Ce jour-là, des centaines de partisans du président sortant chauffés à blanc, notamment par ses allégations infondées de fraudes électorales, avaient pris d’assaut le Capitole, sanctuaire de la démocratie américaine, pour tenter d’y empêcher la certification de la victoire de son adversaire démocrate Joe Biden.

L’intéressé a réaffirmé jeudi n’avoir rien à se reprocher pour ses actions pendant l’assaut du Capitole et a dit s’en remettre à la Cour suprême, espérant que les arguments de ses avocats seraient entendus.

 « Retirez Trump » et « Trump a mené un complot », pouvait-on lire sur des affiches brandies jeudi par des manifestants jeudi devant la Cour suprême.

PHOTO JOSE LUIS MAGANA, ASSOCIATED PRESS

Des manifestants brandissent des pancartes devant la Cour suprême des États-Unis, jeudi.

Le caractère largement inédit du dossier complique tout pronostic, mais beaucoup d’experts prêtent aux neuf juges la tentation de trouver une « échappatoire » pour maintenir le nom de Donald Trump sur les bulletins de vote.

 « Dans une affaire aussi politiquement brûlante, la cour veut apparaître le plus apolitique possible », explique Steven Schwinn, professeur de droit constitutionnel à l’Université de l’Illinois à Chicago.

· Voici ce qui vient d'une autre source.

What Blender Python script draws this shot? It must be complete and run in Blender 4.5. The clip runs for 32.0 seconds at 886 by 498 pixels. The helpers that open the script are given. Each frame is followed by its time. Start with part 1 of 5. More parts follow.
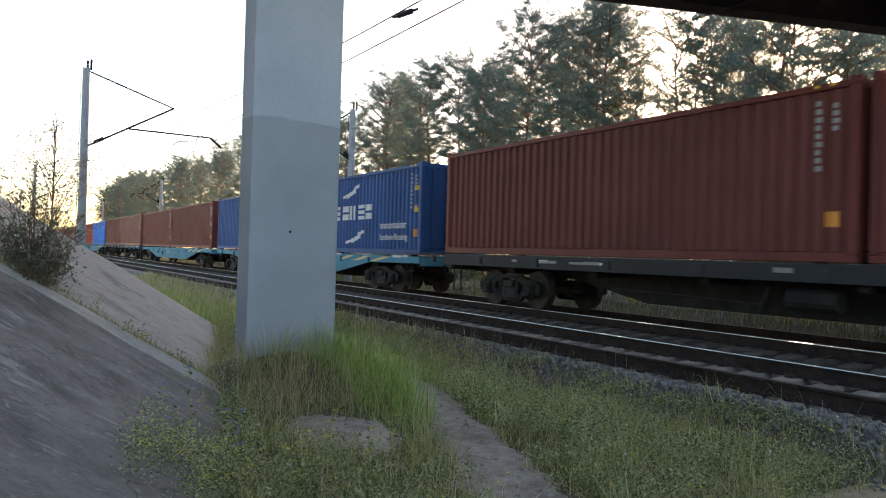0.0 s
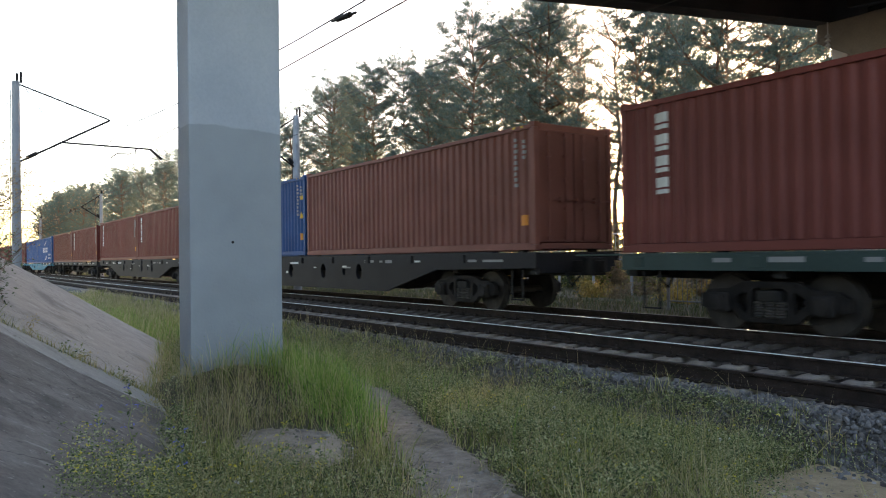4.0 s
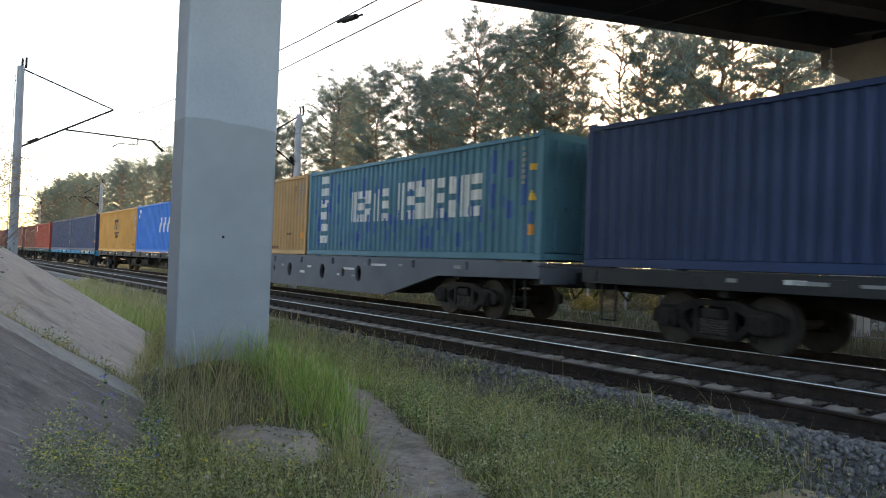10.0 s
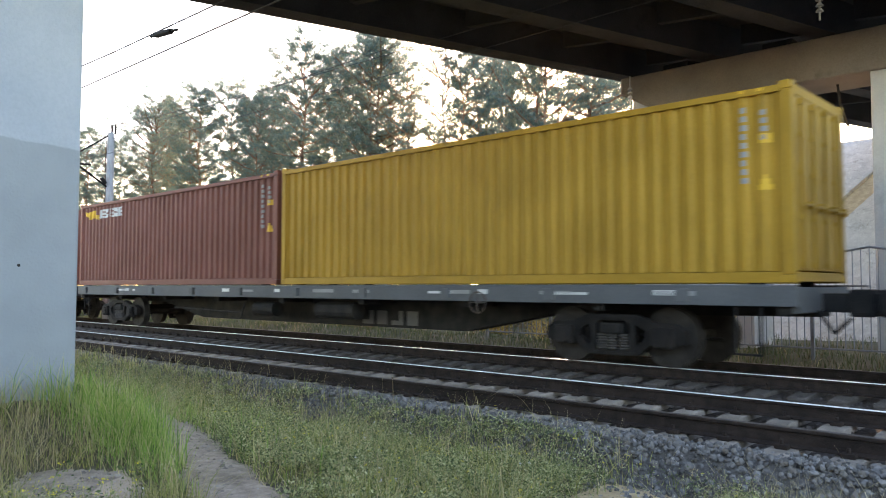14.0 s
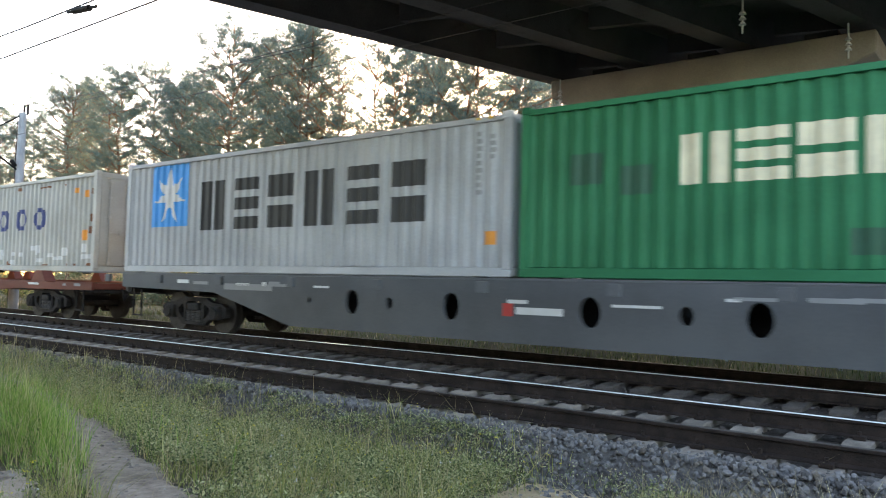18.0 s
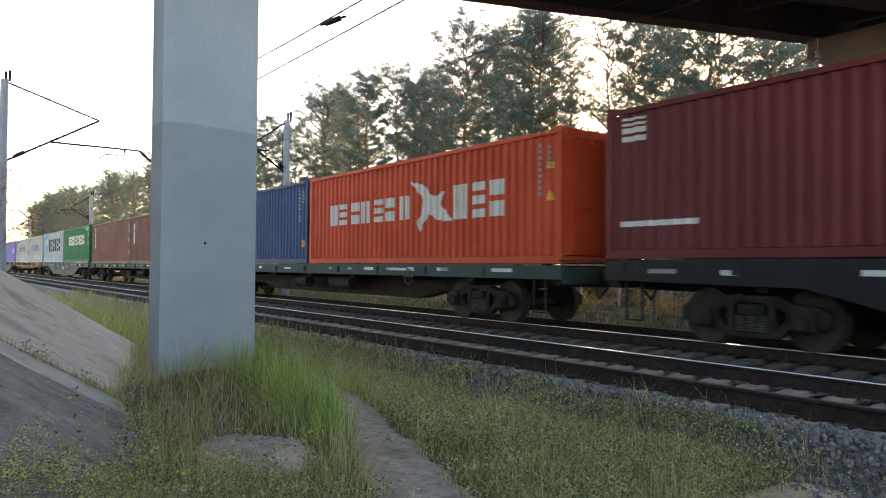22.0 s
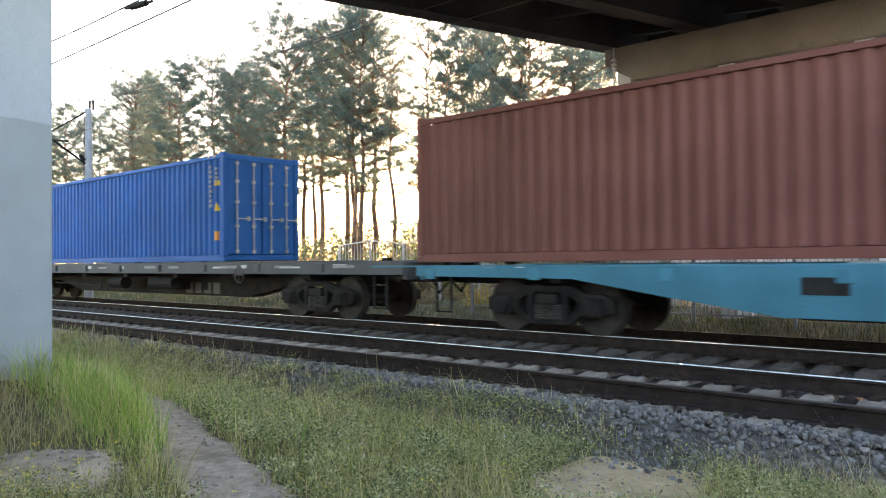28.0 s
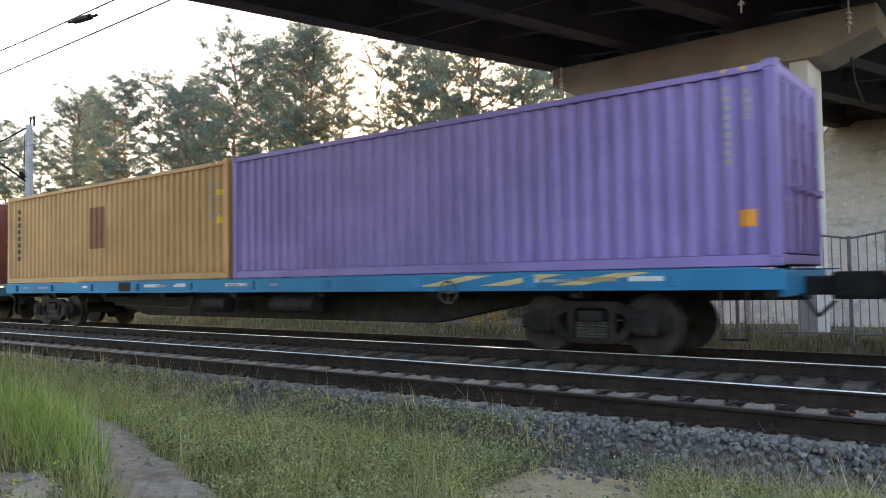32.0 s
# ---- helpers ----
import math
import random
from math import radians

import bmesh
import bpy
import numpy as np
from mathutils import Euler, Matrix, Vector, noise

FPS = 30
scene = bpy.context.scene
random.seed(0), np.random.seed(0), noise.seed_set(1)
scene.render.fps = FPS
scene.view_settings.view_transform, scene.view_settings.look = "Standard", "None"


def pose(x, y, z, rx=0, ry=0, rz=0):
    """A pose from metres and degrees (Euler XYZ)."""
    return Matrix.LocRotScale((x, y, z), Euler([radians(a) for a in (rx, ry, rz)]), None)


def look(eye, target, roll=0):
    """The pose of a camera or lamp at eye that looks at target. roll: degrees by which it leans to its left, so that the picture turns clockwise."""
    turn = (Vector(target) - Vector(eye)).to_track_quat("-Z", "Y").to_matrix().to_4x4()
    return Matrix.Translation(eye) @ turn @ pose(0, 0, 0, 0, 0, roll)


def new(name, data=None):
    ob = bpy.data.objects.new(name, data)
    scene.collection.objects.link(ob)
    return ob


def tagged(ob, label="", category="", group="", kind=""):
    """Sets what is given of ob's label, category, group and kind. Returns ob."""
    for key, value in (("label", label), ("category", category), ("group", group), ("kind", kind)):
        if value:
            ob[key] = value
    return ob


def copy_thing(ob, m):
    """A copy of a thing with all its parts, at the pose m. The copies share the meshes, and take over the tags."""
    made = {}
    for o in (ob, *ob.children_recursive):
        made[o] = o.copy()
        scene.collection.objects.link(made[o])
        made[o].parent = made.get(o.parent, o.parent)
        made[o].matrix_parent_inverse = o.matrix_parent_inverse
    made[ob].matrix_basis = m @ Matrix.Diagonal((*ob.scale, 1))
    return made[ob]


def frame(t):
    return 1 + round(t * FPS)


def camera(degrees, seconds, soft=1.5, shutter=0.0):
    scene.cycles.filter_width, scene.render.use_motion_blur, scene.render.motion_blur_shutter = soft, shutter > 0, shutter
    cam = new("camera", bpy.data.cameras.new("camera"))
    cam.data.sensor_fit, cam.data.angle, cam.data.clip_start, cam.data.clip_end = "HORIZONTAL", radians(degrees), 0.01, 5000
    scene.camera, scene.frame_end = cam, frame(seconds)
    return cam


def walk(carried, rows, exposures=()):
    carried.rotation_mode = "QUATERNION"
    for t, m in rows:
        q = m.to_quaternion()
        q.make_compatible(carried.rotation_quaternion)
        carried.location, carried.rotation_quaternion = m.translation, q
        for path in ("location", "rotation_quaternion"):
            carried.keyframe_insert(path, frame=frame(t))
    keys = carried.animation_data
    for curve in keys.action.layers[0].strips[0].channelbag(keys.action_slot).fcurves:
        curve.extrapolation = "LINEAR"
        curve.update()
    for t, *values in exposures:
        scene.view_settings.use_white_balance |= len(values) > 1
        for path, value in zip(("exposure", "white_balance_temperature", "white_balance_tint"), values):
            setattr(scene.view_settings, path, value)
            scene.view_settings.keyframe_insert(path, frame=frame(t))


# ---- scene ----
cam = camera(60.6, 32.0, soft=1.05, shutter=0.15)

# seconds, place, yaw (from the way the train goes, to the left), pitch, lean
PATH = [
    (0.0, -0.224, -0.008, 1.303, -30.61, 0.40, 1.66),
    (0.5, -0.217, 0.011, 1.287, -30.76, 0.60, 1.60),
    (1.0, -0.197, 0.016, 1.297, -30.82, 0.65, 1.55),
    (1.5, -0.162, 0.023, 1.304, -30.74, 0.52, 1.40),
    (2.0, -0.107, 0.041, 1.318, -33.74, 0.28, -1.04),
    (2.5, -0.131, 0.025, 1.312, -34.22, 0.64, -1.31),
    (4.5, -0.167, 0.028, 1.305, -34.05, 0.54, -0.40),
    (5.0, -0.196, 0.022, 1.301, -33.48, 0.28, 0.16),
    (5.5, -0.166, 0.019, 1.306, -33.06, -0.02, 0.57),
    (6.0, -0.126, 0.008, 1.298, -32.72, 0.02, 1.13),
    (6.5, -0.092, 0.017, 1.298, -32.52, 0.11, 1.89),
    (7.0, -0.080, 0.012, 1.302, -32.40, 0.19, 2.06),
    (7.5, -0.075, 0.016, 1.308, -32.46, 0.29, 1.96),
    (8.0, -0.093, 0.006, 1.306, -32.66, 0.48, 2.05),
    (8.5, -0.106, -0.012, 1.308, -33.03, 0.72, 2.23),
    (9.0, -0.117, -0.019, 1.314, -33.75, 0.76, 2.38),
    (9.5, -0.093, -0.025, 1.307, -34.43, 0.93, 2.27),
    (10.0, -0.073, -0.030, 1.304, -34.41, 1.08, 2.07),
    (10.5, -0.053, -0.028, 1.299, -34.47, 1.23, 1.84),
    (11.0, -0.062, -0.018, 1.302, -34.68, 1.19, 1.81),
    (11.5, -0.035, 0.036, 1.301, -37.58, 1.31, 1.90),
    (12.0, 0.009, 0.010, 1.291, -39.59, 1.67, 2.16),
    (12.5, 0.031, 0.032, 1.303, -42.68, 1.61, 1.84),
    (13.0, 0.037, -0.010, 1.283, -45.66, 2.10, 0.86),
    (13.5, 0.006, -0.023, 1.301, -46.58, 2.56, 0.45),
    (14.0, -0.017, -0.071, 1.294, -47.03, 2.85, 0.04),
    (14.5, 0.046, -0.012, 1.309, -47.39, 2.91, -0.38),
    (16.5, 0.064, 0.009, 1.288, -48.71, 3.35, 1.03),
    (17.0, 0.083, 0.024, 1.283, -51.37, 3.05, 0.96),
    (17.5, 0.108, 0.017, 1.285, -52.16, 2.91, 0.89),
    (18.0, 0.098, 0.004, 1.277, -52.47, 2.74, 1.39),
    (18.5, 0.111, 0.037, 1.286, -52.95, 2.89, 2.32),
    (19.0, 0.119, 0.038, 1.276, -52.98, 2.74, 2.28),
    (19.5, 0.156, 0.021, 1.279, -52.91, 1.29, 0.63),
    (20.0, 0.159, -0.014, 1.262, -53.03, 0.93, 0.34),
    (20.5, 0.167, 0.018, 1.276, -48.12, 0.92, 0.33),
    (21.0, 0.141, 0.039, 1.277, -42.54, 1.08, 0.47),
    (21.5, 0.105, 0.063, 1.270, -36.41, 1.27, 0.53),
    (22.0, 0.082, 0.059, 1.272, -34.87, 1.33, 0.42),
    (22.5, 0.078, 0.034, 1.277, -33.94, 1.28, 0.39),
    (23.0, 0.054, 0.029, 1.287, -33.88, 1.20, 0.25),
    (23.5, 0.054, -0.012, 1.274, -33.80, 1.22, 0.61),
    (24.0, 0.056, -0.018, 1.270, -35.03, 1.10, 0.57),
    (24.5, 0.060, -0.004, 1.274, -35.90, 1.04, 0.37),
    (26.5, 0.085, -0.021, 1.284, -42.28, 1.30, 0.18),
    (27.0, 0.077, -0.025, 1.285, -43.66, 1.28, 0.16),
    (27.5, 0.101, -0.041, 1.281, -46.56, 1.02, -0.30),
    (28.0, 0.070, -0.029, 1.280, -48.13, 0.96, -0.56),
    (28.5, 0.077, -0.017, 1.278, -49.67, 1.05, -0.78),
    (29.0, 0.086, -0.025, 1.267, -51.15, 1.06, -1.06),
    (29.5, 0.092, -0.015, 1.249, -52.13, 1.14, -1.20),
    (30.0, 0.153, -0.079, 1.230, -52.92, 1.30, -1.25),
    (30.5, 0.153, -0.040, 1.242, -52.80, 1.36, -1.37),
    (31.0, 0.122, -0.052, 1.245, -52.40, 1.68, -1.41),
    (31.5, 0.103, -0.065, 1.251, -52.01, 1.95, -1.30),
    (32.0, 0.067, -0.067, 1.240, -51.75, 2.29, -0.98),
]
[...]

 « L’échappatoire la plus probable pour elle serait d’affirmer que seul le Congrès est habilité à retirer un candidat du bulletin pour l’élection présidentielle », ajoute-t-elle.

Un argument invoqué par les avocats de Donald Trump, mais contesté par des juristes qui soulignent qu’aucune intervention du Congrès n’est requise pour appliquer d’autres conditions d’éligibilité, comme l’âge minimal des candidats ou leur lieu de naissance.

Trois juristes renommés d’horizons politiques différents ont exhorté dans un mémoire les neuf juges à statuer sur le fond et non pas sur des questions de forme, afin de trancher définitivement le nœud gordien avant le jour du vote, le 5 novembre.

Sous peine, « avec un pays plus polarisé que jamais dans l’histoire récente », préviennent Edward Foley, Benjamin Ginsberg et Richard Hasen, de « prendre le risque d’une instabilité politique jamais vue depuis la guerre de Sécession ».